Em um parque silencioso e arborizado em uma grande cidade polonesa, Dawit, um jovem etíope, compartilha sua história. Tímido e vestindo um casaco grosso para suportar o frio intenso, ele conta que fugiu de seu país para escapar do recrutamento forçado para a guerra. Para chegar à Polônia, pagou cerca de US$ 7 mil a traficantes de pessoas, cruzando a Rússia e Belarus até alcançar a fronteira europeia.
Desde 2021, dezenas de milhares de imigrantes passaram ilegalmente pela fronteira entre Belarus e Polônia, usando como rota a antiga e densa Floresta Bialowieza, um Patrimônio Mundial da Unesco.
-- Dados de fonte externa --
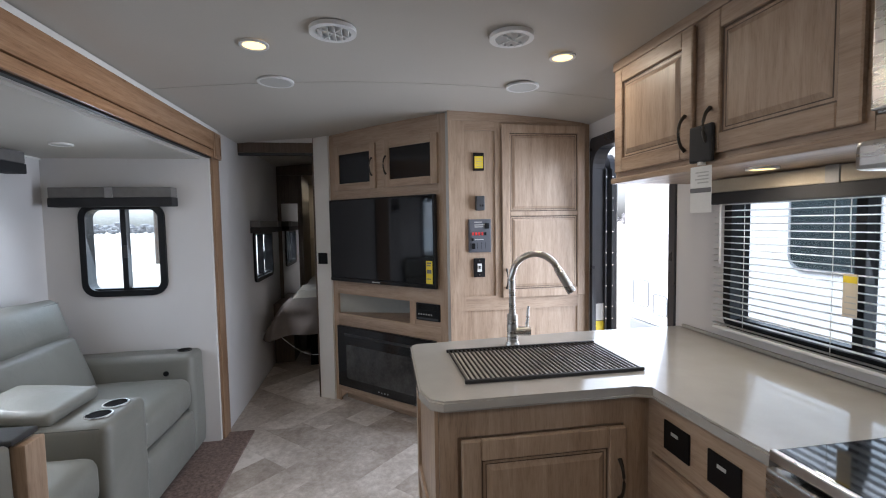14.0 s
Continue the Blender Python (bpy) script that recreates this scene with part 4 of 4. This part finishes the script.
# ---- entry door ----
t = thing("door_1", (3.09, YD, 0), "open entry doorway in a black metal frame", "door", kind="structure")


def door_arch(w, h, r):
    pts = [(w / 2, 0.0)]
    for cx, a0 in ((w / 2 - r, 0), (-w / 2 + r, 90)):
        for k in range(7):
            a = radians(a0 + 15 * k)
            pts.append((cx + r * math.cos(a), h - r + r * math.sin(a)))
    pts.append((-w / 2, 0.0))
    return pts


DF = plane_frame((3.09, YD, 0), (-1, 0, 0), OUT_N)
o, i = door_arch(0.86, 1.985, 0.03), door_arch(0.785, 1.91, 0.13)
bm = bmesh.new()
vs = [[bm.verts.new(DF @ Vector((x, y, z))) for x, y in q] for q, z in ((o, 0.001), (o, 0.014), (i, 0.014), (i, -0.075), (o, -0.0005))]
for a, b in ((0, 1), (1, 2), (2, 3)):
    for k in range(len(o) - 1):
        bm.faces.new((vs[a][k], vs[a][k + 1], vs[b][k + 1], vs[b][k]))
part("door_frame", bm, M["door_alu"], t, "black rounded door frame")
part("threshold", B((2.70, 3.48, YD - 0.075, YD + 0.03, -0.012, 0.006), bevel=0.003), M["charcoal"], t, "dark metal threshold")
part("step_edge", B((2.75, 3.43, YD - 0.32, YD - 0.08, -0.22, -0.19), bevel=0.006), M["black"], t, "black fold-down step")
LM = Matrix.Translation((3.468, YD - 0.105, 0)) @ Matrix.Rotation(radians(-4), 4, 'Z')
leaf = part("door_leaf", slab(bmesh.new(), [(y, z) for y, z in door_arch(0.70, 1.86, 0.12)], -0.02, 0.02, LM @ Matrix.Translation((0.36, -0.03, 0.03)) @ Matrix.Rotation(radians(90), 4, 'X')), M["door_alu"], t, "black open door leaf folded back outside")
part("screen_leaf", ring(bmesh.new(), door_arch(0.66, 1.80, 0.11), door_arch(0.58, 1.75, 0.08), -0.01, 0.01, LM @ Matrix.Translation((0.37, 0.03, 0.03)) @ Matrix.Rotation(radians(90), 4, 'X')), M["black"], t, "black screen-door frame folded back")
part("leaf_seal", ring(bmesh.new(), door_arch(0.704, 1.864, 0.122), door_arch(0.66, 1.84, 0.1), 0.0205, 0.026, LM @ Matrix.Translation((0.36, -0.03, 0.03)) @ Matrix.Rotation(radians(90), 4, 'X')), M["trim_grey"], leaf, "pale door-edge seal")
for k in range(2):
    part("hinge_rail", move(B((-0.012, 0.012, 0.028 - 0.045 * k, 0.036 - 0.045 * k, 0.04, 1.78)), LM), M["door_alu"], leaf, "black hinge rail")
for k in range(14):
    z = 0.12 + 0.122 * k + 0.02 * (k % 3)
    for q in range(2):
        part("hinge_screw", move(C((-0.015, 0.032 - 0.045 * q, z), (-0.012, 0.032 - 0.045 * q, z), 0.005, seg=8), LM), M["chrome"], leaf)
for z0, z1, mt in ((0.63, 0.75, "yellow"), (0.755, 0.87, "paper")):
    part("warning_label", B((3.4795, 3.4805, YD - 0.068, YD - 0.012, z0, z1)), M[mt], t, "yellow warning label" if mt == "yellow" else "white printed label")
part("strike_edge", B((2.698, 2.708, YD - 0.09, YD + 0.012, 0.0, 1.86)), M["black"], t, "black latch-side edge")
setting("trim_ribbon", B((2.99, 3.04, YD + 0.0145, YD + 0.017, 1.91, 2.0)), M["trim_white"], "white cloth strip over the door frame", "trim")

# ---- kitchen ----
CT = 0.915
d = thing("kitchen_worktop", (2.2, -0.5, 0.88), "pale grey speckled L-shaped worktop", "worktop")
outline = [(2.585, 0.13), (2.56, 0.157), (2.05, 0.175), (1.965, 0.155), (1.935, 0.115), (1.945, -0.50), (1.925, -0.55), (1.51, -0.55), (1.51, YD + 0.002), (2.63, YD + 0.002), (2.63, -0.62)]
bm = slab(bmesh.new(), outline, CT - 0.035, CT)
bmesh.ops.bevel(bm, geom=[e for e in bm.edges if abs(e.verts[0].co.z - e.verts[1].co.z) < 1e-5], offset=0.006, segments=2, affect='EDGES')
part("top", bm, M["counter"], d)
part("upstand", B((1.51, 2.60, YD + 0.0025, YD + 0.014, CT + 0.001, CT + 0.016), bevel=0.003), M["counter"], d, "low worktop upstand")

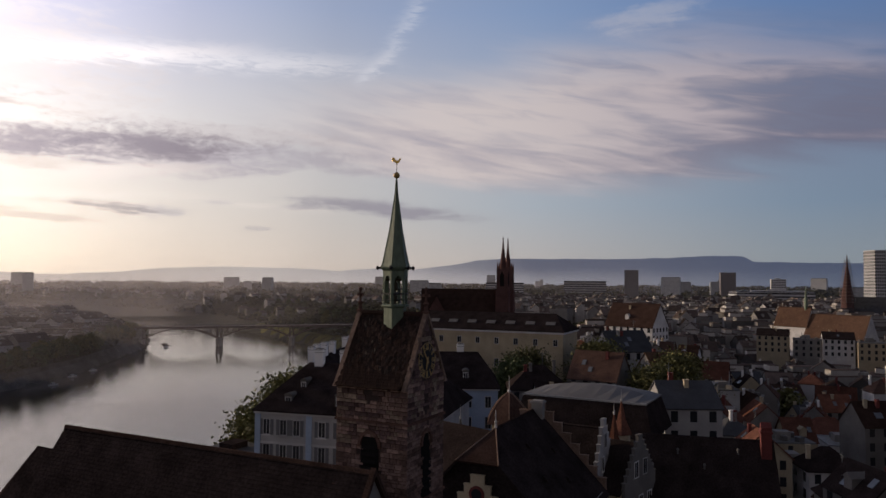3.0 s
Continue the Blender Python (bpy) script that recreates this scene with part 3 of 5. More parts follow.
gx, gy = grid_lines(-420, 140, 7, 4700), grid_lines(-60, 640, 10, 4700)
verts = [(x, y, land(x, y)) for y in gy for x in gx]
w = len(gx)
faces = [(j * w + i, j * w + i + 1, (j + 1) * w + i + 1, (j + 1) * w + i) for j in range(len(gy) - 1) for i in range(w - 1)]
solid("ground", Geo().add(verts, faces), M["ground"], "dark town ground falling to the river banks", "ground", kind="structure", smooth=True)
solid("water", Geo().add([(-3200, -3000, 0), (300, -3000, 0), (300, 2000, 0), (-3200, 2000, 0)], [(0, 1, 2, 3)]), M["water"], "wide calm river with faint ripples", "river", kind="structure")

CREST = [(-60, 1.3), (-31.0, 1.17), (-27.0, 1.08), (-25.9, 1.2), (-22.9, 1.39), (-20.2, 1.17), (-18.6, 1.42), (-14.8, 1.49), (-8.8, 1.59), (-8.1, 2.03), (-5.0, 2.05), (-4.3, 1.96), (0.3, 1.82), (9.3, 1.82), (12.0, 1.69), (13.8, 1.3), (16.7, 0.94), (18.7, 0.77), (19.7, 1.06), (20.5, 0.91), (22.1, 0.84), (22.9, 0.7), (24.4, 0.79), (26.7, 0.9), (32.2, 0.95), (36.2, 0.8), (39.0, 0.5), (43.0, 0.25), (45.3, 0.25), (47.5, 0.45), (49.0, 1.0), (50.0, 1.15), (51.3, 1.4), (52.5, 1.6), (53.9, 1.68), (56.5, 2.1), (58.9, 2.37), (60.5, 2.25), (61.4, 2.31), (62.6, 2.38), (64.6, 2.15), (66.2, 2.09), (68.2, 2.23), (70.2, 2.0), (72.1, 1.81), (73.0, 1.93), (75.3, 1.92), (77.9, 1.55), (78.9, 1.44), (80.7, 1.72), (81.9, 1.8), (84.0, 1.95), (85.8, 1.7), (88.5, 1.62), (91.1, 1.37), (92.9, 1.49), (98.0, 1.25), (100.5, 1.44), (102.1, 1.67), (106.0, 2.06), (108.6, 2.16), (111.0, 2.13), (113.0, 2.0), (119.1, 1.7), (123.5, 0.8), (135, 0.4), (180, 0.4)]
g = Geo()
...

A região, que abriga uma das últimas áreas remanescentes da floresta primitiva europeia, tornou-se um caminho perigoso em meio à crise migratória.
Fronteira cercada e vigiada dia e noite
Para tentar controlar o fluxo, a Polônia ergueu em 2022 uma cerca de arame farpado com quase 200 quilômetros de extensão e mais de cinco metros de altura. Guardas patrulham a área a pé e em veículos blindados, utilizando também drones para vigiar os céus. O oficial Michal Bura afirma que precisam estar sempre um passo à frente dos traficantes de pessoas e que hoje considera até os guardas bielorrussos como inimigos, acusando-os de auxiliar ativamente os imigrantes com equipamentos como escadas e cortadores de arame.
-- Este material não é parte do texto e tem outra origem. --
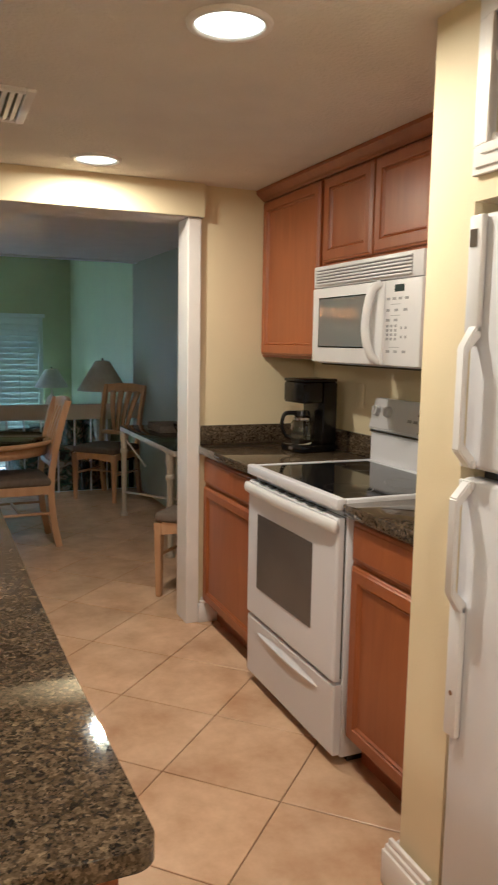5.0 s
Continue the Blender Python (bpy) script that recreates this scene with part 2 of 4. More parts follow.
def tube(bm, points, radius, n=10, taper=None):
    """A tube along points; radius may be thinned to taper at the end."""
    pts = [Vector(p) for p in points]
    rings, side = [], None
    for i, p in enumerate(pts):
        d = (pts[min(i + 1, len(pts) - 1)] - pts[max(i - 1, 0)]).normalized()
        if side is None:
            side = d.orthogonal().normalized()
        side = (side - d * side.dot(d)).normalized()
        up = d.cross(side)
        r = radius if taper is None else radius + (taper - radius) * i / (len(pts) - 1)
        rings.append([bm.verts.new(p + r * (math.cos(2 * math.pi * k / n) * side + math.sin(2 * math.pi * k / n) * up)) for k in range(n)])
    for a, b in zip(rings, rings[1:]):
        for k in range(n):
            bm.faces.new((a[k], a[(k + 1) % n], b[(k + 1) % n], b[k]))
    bm.faces.new(list(reversed(rings[0])))
    bm.faces.new(rings[-1])
    return bm


def prism(bm, outline, z0, z1, holes=()):
    """A flat plate of the outline (and holes cut through it) from z0 to z1."""
    loops = []
    for ring in (outline, *holes):
        vs = [bm.verts.new((x, y, z1)) for x, y in ring]
        loops.append([bm.edges.new((vs[i], vs[(i + 1) % len(vs)])) for i in range(len(vs))])
    top = bmesh.ops.triangle_fill(bm, use_beauty=True, use_dissolve=False, edges=[e for l in loops for e in l])
    faces = [g for g in top["geom"] if isinstance(g, bmesh.types.BMFace)]
    ext = bmesh.ops.extrude_face_region(bm, geom=faces)
    bmesh.ops.translate(bm, vec=(0, 0, z0 - z1), verts=[g for g in ext["geom"] if isinstance(g, bmesh.types.BMVert)])
    bmesh.ops.recalc_face_normals(bm, faces=bm.faces)
    return bm


def smooth_path(points, steps=8):
    """Catmull-Rom through points."""
    pts = [Vector(p) for p in points]
    out = []
    for i in range(len(pts) - 1):
        p0, p1, p2, p3 = pts[max(i - 1, 0)], pts[i], pts[i + 1], pts[min(i + 2, len(pts) - 1)]
        for k in range(steps):
            t = k / steps
            out.append(0.5 * (2 * p1 + (p2 - p0) * t + (2 * p0 - 5 * p1 + 4 * p2 - p3) * t * t + (3 * p1 - p0 - 3 * p2 + p3) * t ** 3))
    return out + [pts[-1]]


def shade_mesh(bm, smooth):
    for f in bm.faces:
        f.smooth = smooth
    if smooth:
        for e in bm.edges:
            if len(e.link_faces) == 2 and e.calc_face_angle(0) > 0.6:
                e.smooth = False


def root_of(ob):
    while ob.parent:
        ob = ob.parent
    return ob


def part(name, bm, mat, parent, label="", here=True, smooth=True):
    """Links bm as one mesh under parent. here: bm is in world places, and is moved to the thing's own base."""
    if here:
        bmesh.ops.translate(bm, vec=-root_of(parent).location, verts=bm.verts)
    shade_mesh(bm, smooth)
    me = bpy.data.meshes.new(name)
    bm.to_mesh(me)
    bm.free()
    me.materials.append(mat)
    ob = new(name, me)
    ob.parent = parent
    return tagged(ob, label)


def thing(name, at, label, category, group="", kind=""):
    ob = new(name)
    ob.empty_display_size = 0.1
    ob.location = at
    return tagged(ob, label, category, group, kind)


def solid(name, bm, mat, label, category, group="", kind="", smooth=True):
    """A thing of a single mesh, in world places."""
    shade_mesh(bm, smooth)
    me = bpy.data.meshes.new(name)
    bm.to_mesh(me)
    bm.free()
    me.materials.append(mat)
    return tagged(new(name, me), label, category, group, kind)


def setting(name, bm, mat, label, category, smooth=False):
    return solid(name, bm, mat, label, category, kind="structure", smooth=smooth)


# ---- the shell: floors, walls, ceilings ----
BACK = 2.65      # kitchen, dining and living room's long wall
SOUTH = -1.90    # the wall with the pictures
FRIDGE = 1.89    # face of the wall about the refrigerator
DROP = -7.10     # edge of the dining floor, above the living room
LOW = -0.36      # living room floor
FAR = -10.90     # window wall
HIGH, SOFFIT = 2.185, 2.028
EAST = 1.7

floor = setting("floor", boxed(DROP, SOUTH - 0.1, -0.2, EAST + 0.1, BACK + 0.1, -0.006), GROUT, "beige ceramic tile floor laid on the diagonal", "floor")
setting("floor_living_room", boxed(FAR - 0.15, -3.2, LOW - 0.1, DROP, BACK + 0.15, LOW), CARPET, "sunken living room carpet floor", "floor")
setting("step_riser", boxed(DROP - 0.02, SOUTH, LOW, DROP - 0.001, BACK, -0.008), WHITE, "white riser below the dining floor's edge", "step")

setting("wall_north", boxed(FAR - 0.15, BACK, LOW - 0.1, EAST + 0.15, BACK + 0.15, 3.4), CREAM, "cream painted long wall", "wall")
setting("wall_north_living", boxed(FAR, BACK - 0.012, LOW, -7.3, BACK - 0.001, 3.39), SAGE, "sage green painted living room wall", "wall")
# thin panel whose darker colour carries the dining side's dimness
setting("wall_north_dining", boxed(-7.2995, BACK - 0.010, 0, -3.586, BACK - 0.001, HIGH - 0.001), DINING_DIM, "dining room wall, its colour darkened for the dimmer light there", "wall")
setting("wall_south", boxed(FAR - 0.15, SOUTH - 0.15, LOW - 0.1, EAST + 0.15, SOUTH, 3.4), SAGE, "pale green painted wall with framed pictures", "wall")
setting("wall_east", boxed(EAST, SOUTH, 0, EAST + 0.15, BACK, 3.4), CREAM, "cream painted end wall", "wall")

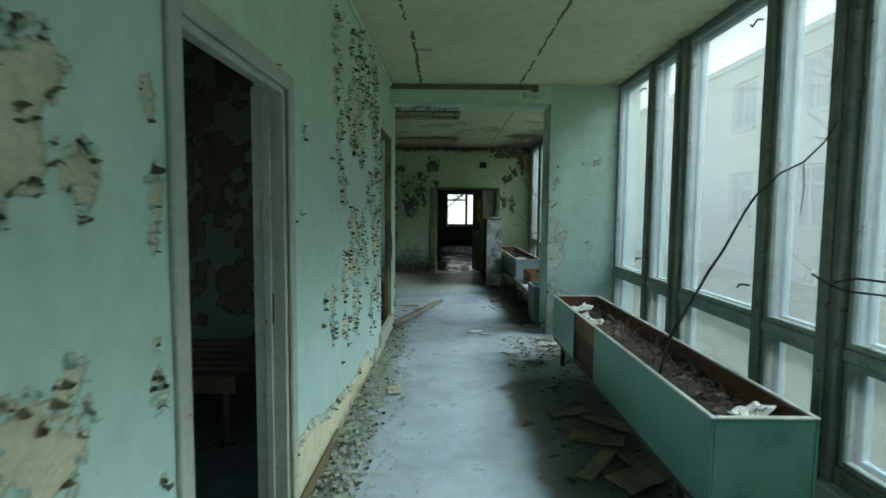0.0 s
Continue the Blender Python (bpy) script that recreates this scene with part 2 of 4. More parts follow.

Entretanto, as próprias autoridades polonesas também são acusadas de violações. Um relatório da Human Rights Watch apontou que imigrantes estavam sendo forçados ilegalmente e, por vezes, com violência, a retornar a Belarus, sem que fossem consideradas suas necessidades de proteção.
A ação controversa de Belarus
Após as sanções europeias contra Belarus, impostas após as eleições de 2020, o presidente Alexander Lukashenko declarou que não impediria o avanço de imigrantes rumo à fronteira polonesa. A União Europeia chegou a sancionar uma agência estatal de viagens bielorrussa, acusada de facilitar a entrada de migrantes por meio de vistos turísticos para áreas protegidas da floresta.
Apesar das negativas oficiais, há evidências de que o governo de Belarus promoveu o uso da rota como uma forma de pressionar politicamente a Europa, permitindo a entrada de imigrantes do Oriente Médio e da África e orientando-os até as áreas próximas à fronteira polonesa.
Crise humanitária e impacto ambiental
As condições na floresta são extremas. A cerca de arame farpado causa ferimentos graves e, segundo a ONG We Are Monitoring, pelo menos 89 pessoas já morreram tentando atravessar a fronteira. Imigrantes relatam perseguições com cães por parte de guardas bielorrussos e enfrentam temperaturas congelantes, sofrendo de hipotermia e lesões severas.
Voluntários como Olga, que atuam em ONGs locais, prestam socorro aos recém-chegados. Ela conta que muitos chegam com fraturas, cortes profundos e em estado de choque. No abrigo onde trabalha, mantido em sigilo por segurança, há mantimentos, roupas e camas para atender os que chegam. Embora atualmente a maioria seja de homens jovens, nos meses anteriores havia grande número de adolescentes e meninas.
Animais mudam de comportamento com a presença humana
O fluxo constante de imigrantes também tem alterado a fauna local. Bisões europeus estão migrando para outras áreas da floresta para evitar o cheiro humano. O lixo e os focos de incêndio causados pela presença humana aumentam a ameaça à biodiversidade. Mateusz Szymura, guarda florestal que vive há décadas em Bialowieza, relata que vê imigrantes com frequência e teme os impactos da política bielorrussa sobre o ecossistema protegido.
Para muitos, a Polônia é apenas uma passagem
Embora alguns, como Dawit, tentem reconstruir a vida na Polônia e aguardem pedidos de asilo, muitos outros veem o país apenas como um ponto de passagem para o Reino Unido e outros destinos europeus. Enquanto a imigração ilegal continuar sendo usada como arma política, a crise nas fronteiras da Europa, assim como seus impactos humanitários e ambientais, continuará sem solução.